Fast-forward 27 years, and no one wants to live in New York City. If this show started today, the six twenty-somethings could easily live in Boise. The City of Trees really could be a great setting for a complete reboot of the series. Imagine some of the iconic places in the show and what Boise locations could take their place.
We know that they would want to live in the heart of the city, so we would put Monica's apartment at The Owyhee downtown. It's trendy enough and walkable to all of the downtown happenings.

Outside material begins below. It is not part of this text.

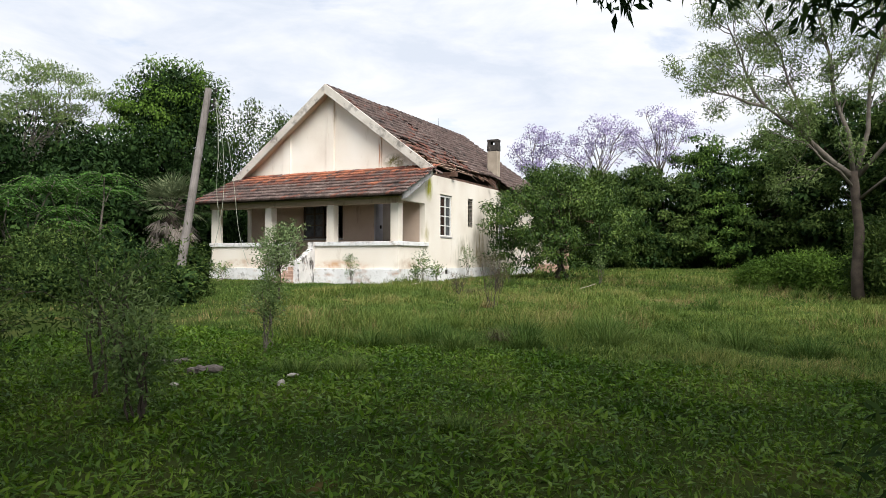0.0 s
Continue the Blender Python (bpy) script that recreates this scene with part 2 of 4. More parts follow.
M_SOIL = material("ground_turf", [(0.016, 0.026, 0.007), (0.034, 0.050, 0.013), (0.068, 0.072, 0.024)], 0.8, 1.0, 0.5, 70, spots=[((0.16, 0.09, 0.045), 0.35, 0.65, 0.75),
    ((0.17, 0.095, 0.05), 3.0, 0.42, 0.60, (1, 1, 1), (9.0, -4.4, 0.15), (0.8, 0.45, 1)), ((0.18, 0.11, 0.055), 3.0, 0.42, 0.60, (1, 1, 1), (2.0, -5.8, 0.2), (0.8, 0.5, 1))], spec=0.0)


def foliage(name, dark, mid, light, leaf=0.22, rough=0.6, scale=0.8, spec=0.05):
    return material(name, [dark, mid, light], scale, rough, 0.0, 7.0, island=0.42, leaf=leaf, spec=spec)


L_WOOD = foliage("mixed_green_leaf", (0.030, 0.064, 0.013), (0.070, 0.132, 0.026), (0.150, 0.235, 0.046))
L_WOOD2 = foliage("deep_green_leaf", (0.018, 0.038, 0.010), (0.046, 0.080, 0.019), (0.108, 0.156, 0.038))
# deep shade among crowded leaves is put into this dark leaf colour
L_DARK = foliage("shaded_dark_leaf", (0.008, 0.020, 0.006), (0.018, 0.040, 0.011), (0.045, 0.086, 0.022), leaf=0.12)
L_CITRUS = foliage("glossy_green_leaf", (0.020, 0.046, 0.010), (0.052, 0.098, 0.020), (0.140, 0.205, 0.046), rough=0.45, spec=0.14)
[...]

The Opening Credit Fountain
It should be pointed out that the famous fountain from the opening credits of Friends isn't real. It was built on a set in Hollywood, and it doesn't look like any real New York City fountain. For the sake of Boise, though, the opening credit, clap-clap-clap shot, has to be done at the fountain at Ann Morrison Park.
The Coffee Shop
The Central Perk was another Hollywood creation. It was based on several popular New York coffee shops of the 1990s. It was close to their apartment, and so, for the Boise version, we've chosen The District Coffee House. It's not hard to imagine sipping coffee and listening to a performance of "Smelly Cat" while sitting on one of their couches.
In the actual show, Rachel was a buyer for Sack's Fifth Avenue. That isn't a job available in Boise, but what if she owned a very cool downtown clothing store? We think she'd be all about SHIFT Boutique.
Ross worked at the New York Museum of Prehistoric History, which in addition to sounding a bit ridiculous, doesn't really exist. If he lived in Boise, we know for sure that he'd be working at the recently renovated Idaho State Museum.